Alex Badas and Elizabeth Simas

Political Science Research and Methods, 2022, vol. 10, issue 1, 49-67

Abstract: Judicial nominations, particularly those to the Supreme Court, have been a salient topic in recent presidential and senate elections. However, there has been little research to determine whether judicial nominations motivate political behavior. Across three studies we demonstrate the important role judicial nominations play in influencing political behavior. In Study 1, we analyze the extent to which voters perceive judicial nominations as an important electoral issue. We find that Republicans—and especially strong Republicans—are more likely to perceive judicial nominations as important.

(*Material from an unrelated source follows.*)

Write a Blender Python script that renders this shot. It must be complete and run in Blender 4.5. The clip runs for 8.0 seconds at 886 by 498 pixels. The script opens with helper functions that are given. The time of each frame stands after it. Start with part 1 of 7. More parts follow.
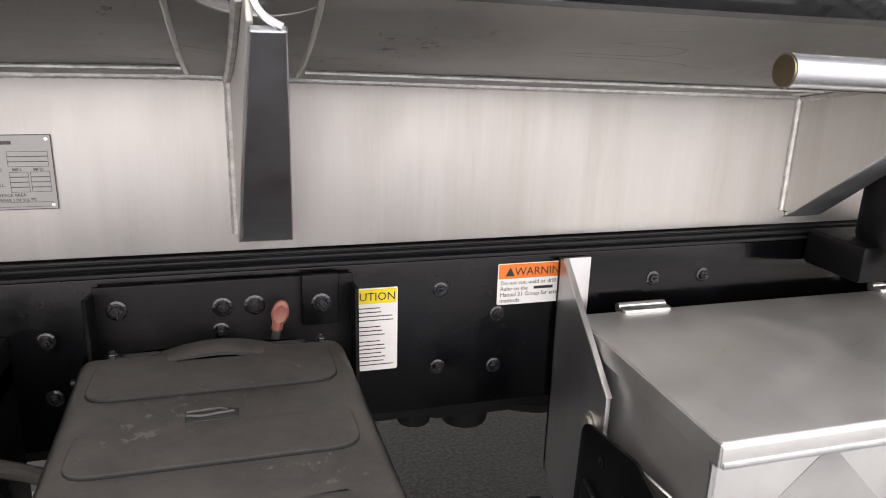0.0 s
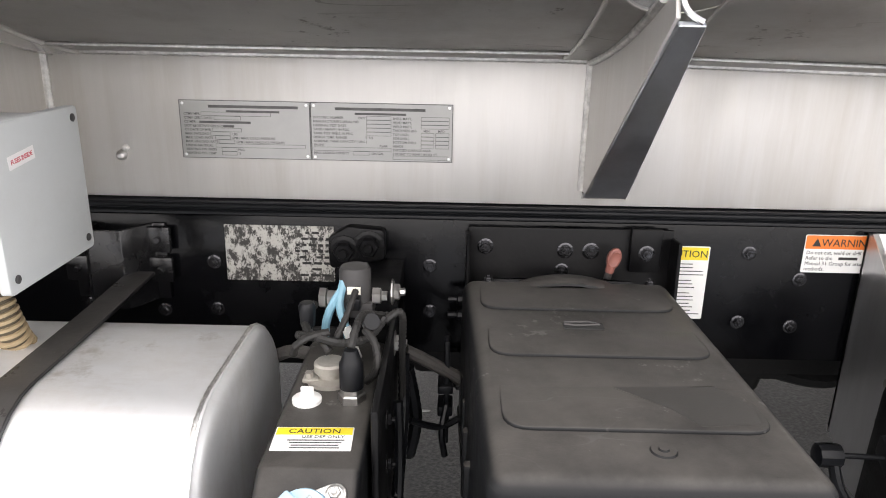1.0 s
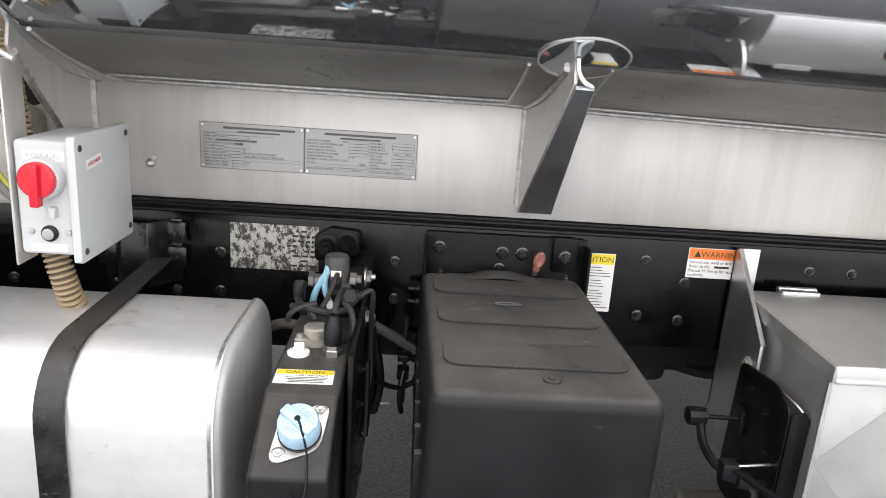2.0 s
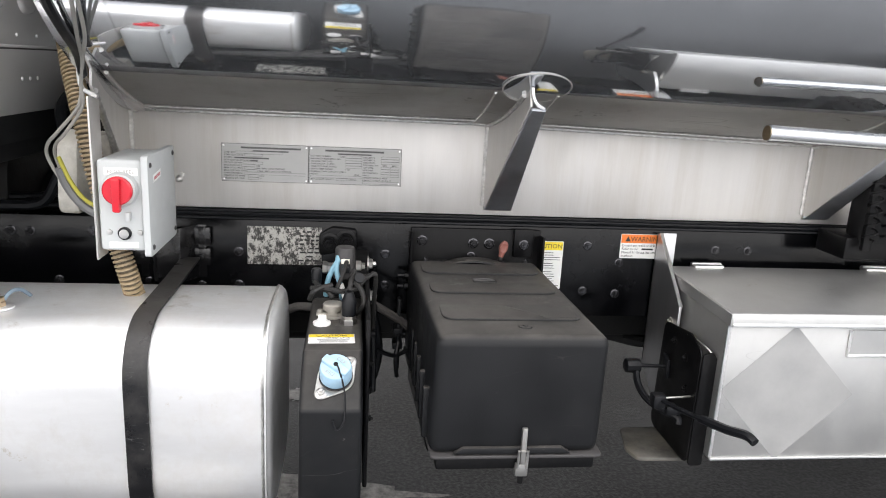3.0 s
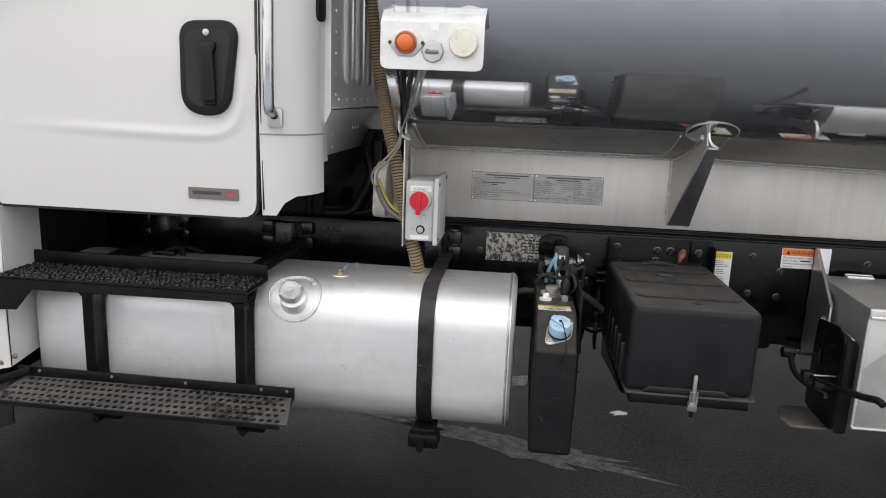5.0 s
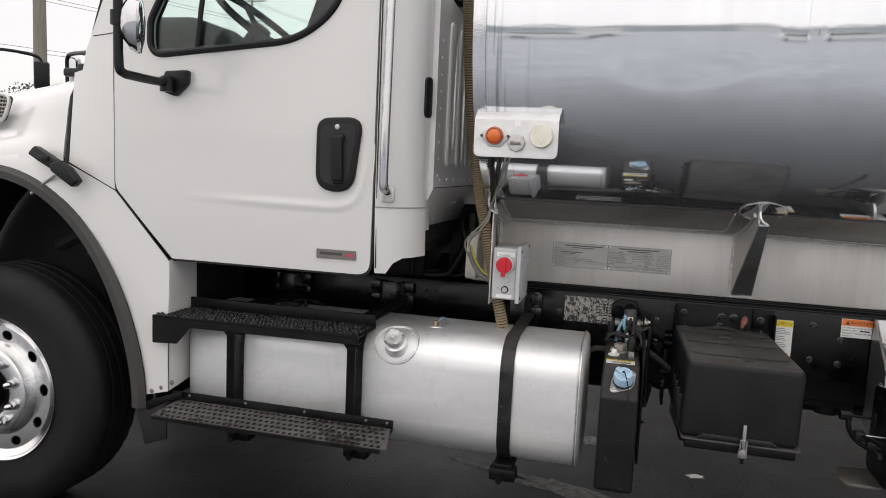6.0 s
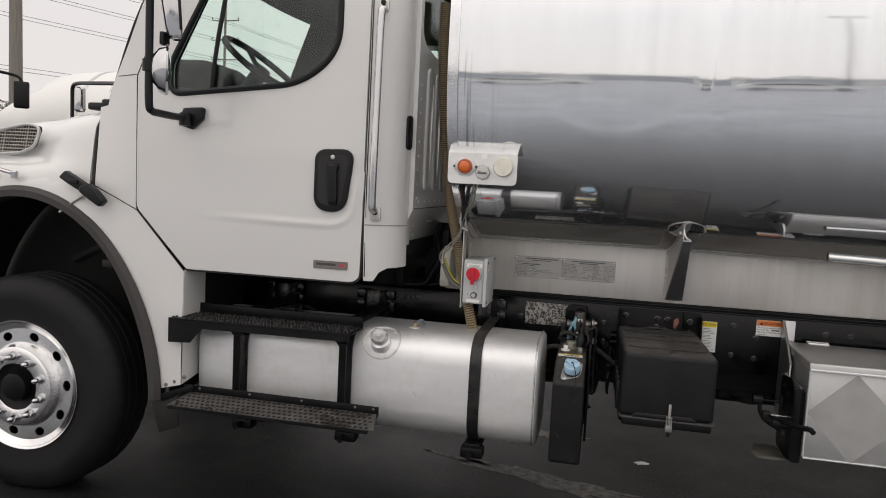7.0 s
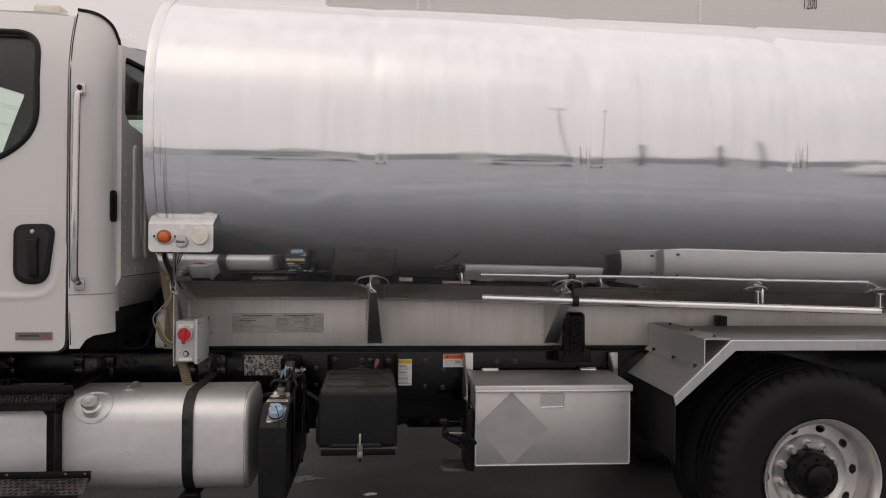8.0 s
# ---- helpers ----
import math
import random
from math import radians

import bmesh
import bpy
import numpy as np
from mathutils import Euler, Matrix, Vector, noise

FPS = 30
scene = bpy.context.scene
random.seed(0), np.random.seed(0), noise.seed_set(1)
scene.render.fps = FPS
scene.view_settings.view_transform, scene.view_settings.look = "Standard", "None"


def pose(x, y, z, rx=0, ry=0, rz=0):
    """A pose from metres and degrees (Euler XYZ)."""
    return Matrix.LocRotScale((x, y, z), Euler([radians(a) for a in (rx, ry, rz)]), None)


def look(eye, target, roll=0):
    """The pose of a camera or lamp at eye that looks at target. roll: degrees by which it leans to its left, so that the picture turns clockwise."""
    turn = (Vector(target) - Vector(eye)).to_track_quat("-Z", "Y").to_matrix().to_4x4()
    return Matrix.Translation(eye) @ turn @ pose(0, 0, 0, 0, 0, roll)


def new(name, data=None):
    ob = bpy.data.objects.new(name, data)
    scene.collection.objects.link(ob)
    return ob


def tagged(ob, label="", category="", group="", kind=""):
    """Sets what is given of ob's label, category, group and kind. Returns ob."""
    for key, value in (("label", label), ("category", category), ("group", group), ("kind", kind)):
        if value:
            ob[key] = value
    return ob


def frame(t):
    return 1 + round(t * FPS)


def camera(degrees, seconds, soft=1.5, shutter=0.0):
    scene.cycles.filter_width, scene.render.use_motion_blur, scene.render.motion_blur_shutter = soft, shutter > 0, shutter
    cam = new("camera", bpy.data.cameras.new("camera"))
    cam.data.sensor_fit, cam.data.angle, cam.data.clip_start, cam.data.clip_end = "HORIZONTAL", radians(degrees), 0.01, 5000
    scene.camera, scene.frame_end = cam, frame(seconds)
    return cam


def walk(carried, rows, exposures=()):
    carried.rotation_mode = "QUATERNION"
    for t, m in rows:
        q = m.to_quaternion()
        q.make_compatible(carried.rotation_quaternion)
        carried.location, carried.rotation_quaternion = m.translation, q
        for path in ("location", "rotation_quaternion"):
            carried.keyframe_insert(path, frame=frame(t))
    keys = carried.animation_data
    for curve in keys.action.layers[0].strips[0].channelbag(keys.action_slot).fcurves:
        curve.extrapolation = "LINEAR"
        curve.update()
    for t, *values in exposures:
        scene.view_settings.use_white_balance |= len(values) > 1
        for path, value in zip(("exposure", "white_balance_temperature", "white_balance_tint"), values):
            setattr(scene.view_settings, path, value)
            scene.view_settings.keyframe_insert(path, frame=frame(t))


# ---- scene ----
cam = camera(63.2, 8.0, 1.0)
PATH = [
    (0, (0.066, 0.058, 1.346), (0.599, 1.896, 0.776), 1.7),
    (0.5, (-0.055, -0.03, 1.339), (0.039, 1.901, 0.826), 0.1),
    (1, (-0.173, -0.134, 1.35), (-0.188, 1.768, 0.734), 1.1),
    (1.5, (-0.212, -0.28, 1.382), (-0.097, 1.605, 0.724), 4.2),
    (2, (-0.165, -0.466, 1.4), (-0.084, 1.456, 0.853), 4.0),
    (2.2, (-0.153, -0.543, 1.4), (-0.059, 1.383, 0.87), 3.6),
    (3.3, (-0.34, -0.928, 1.461), (-0.068, 0.997, 0.991), 3.1),
    (3.5, (-0.347, -1.002, 1.499), (-0.216, 0.941, 1.04), 2.0),
    (4, (-0.316, -1.174, 1.457), (-0.465, 0.782, 1.065), 1.1),
    (4.2, (-0.331, -1.232, 1.461), (-0.504, 0.712, 1.022), 1.4),
    (5.3, (-0.46, -1.599, 1.476), (-0.694, 0.352, 1.099), 2.5),
    (5.5, (-0.437, -1.669, 1.496), (-0.704, 0.296, 1.237), 2.9),
    (6, (-0.333, -1.878, 1.492), (-0.833, 0.045, 1.266), 2.6),
    (6.5, (-0.274, -2.116, 1.503), (-0.79, -0.188, 1.382), 2.3),
    (7, (-0.245, -2.332, 1.515), (-0.671, -0.385, 1.343), 2.9),
    (7.5, (-0.075, -2.534, 1.583), (-0.397, -0.561, 1.541), 1.2),
    (8, (0.158, -2.713, 1.569), (0.314, -0.72, 1.559), 0.5),
]
EXPOSURE = [(0, 1.42, 6850, 16), (0.5, 1.63, 6750, 15), (1, 1.62, 6670, 13), (1.5, 1.49, 6600, 12), (2, 1.51, 6550, 12), (3.5, 1.22, 6500, 11), (4, 0.71, 6500, 11), (5.5, 0.5, 6550, 12), (6.5, 0.1, 6780, 13), (7.5, -0.16, 6950, 14), (8, -0.38, 7080, 17)]
walk(cam, [(t, look(eye, target, roll)) for t, eye, target, roll in PATH], EXPOSURE)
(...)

In Study 2, we analyze how congruence with an incumbent Senator's judicial confirmation votes influences voters’ decision to vote for the incumbent. We find that congruence with a Senator's judicial confirmation votes is a strong predictor of vote choice. Finally, in Study 3, we analyze data from an original conjoint experiment aimed at simulating a Senate primary election where voters must select among co-partisans. We find that Republican subjects are more likely to select a primary candidate who prioritizes confirming conservative Supreme Court nominees. Among Democratic subjects, however, we find that Democratic candidates who prioritize the Court might actually suffer negative electoral consequences. Overall, our results demonstrate the importance of judicial nominations as an electoral issue.